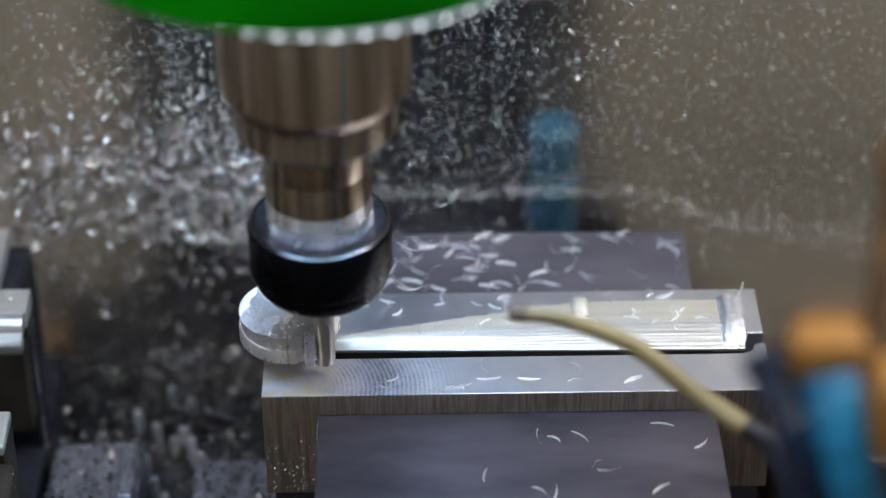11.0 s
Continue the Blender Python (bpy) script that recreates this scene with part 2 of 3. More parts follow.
    l.new(wet.outputs[0], dirt.inputs["Fac"])
    l.new(tint.outputs[0], dirt.inputs["Color1"])
    l.new(dirt.outputs[0], p.inputs["Base Color"])
    return m


def turned(m):
    """Circular tool marks: the gloss stretches along the axis."""
    n, l = m.node_tree.nodes, m.node_tree.links
    t = n.new("ShaderNodeTangent")
    t.direction_type, t.axis = "RADIAL", "Z"
    p = n["Principled BSDF"]
    p.inputs["Anisotropic"].default_value = 1.0
    p.inputs["Anisotropic Rotation"].default_value = 0.25
    l.new(t.outputs[0], p.inputs["Tangent"])


ALU_FACE = surface("faced_aluminium", (0.60, 0.62, 0.68), (0.74, 0.76, 0.82), (0.44, 0.56), 1.0, 90, (1, 1, 1), 0.06, 1400)
for m in (STEEL, STEEL_DARK, KNURL, CARBIDE, ALU_FACE):
    turned(m)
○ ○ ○
Stated task: Skip the images and write out the rest of the listing exactly.

Right answer:
11.0 s
Continue the Blender Python (bpy) script that recreates this scene with part 2 of 3. More parts follow.
    l.new(wet.outputs[0], dirt.inputs["Fac"])
    l.new(tint.outputs[0], dirt.inputs["Color1"])
    l.new(dirt.outputs[0], p.inputs["Base Color"])
    return m


def turned(m):
    """Circular tool marks: the gloss stretches along the axis."""
    n, l = m.node_tree.nodes, m.node_tree.links
    t = n.new("ShaderNodeTangent")
    t.direction_type, t.axis = "RADIAL", "Z"
    p = n["Principled BSDF"]
    p.inputs["Anisotropic"].default_value = 1.0
    p.inputs["Anisotropic Rotation"].default_value = 0.25
    l.new(t.outputs[0], p.inputs["Tangent"])


ALU_FACE = surface("faced_aluminium", (0.60, 0.62, 0.68), (0.74, 0.76, 0.82), (0.44, 0.56), 1.0, 90, (1, 1, 1), 0.06, 1400)
for m in (STEEL, STEEL_DARK, KNURL, CARBIDE, ALU_FACE):
    turned(m)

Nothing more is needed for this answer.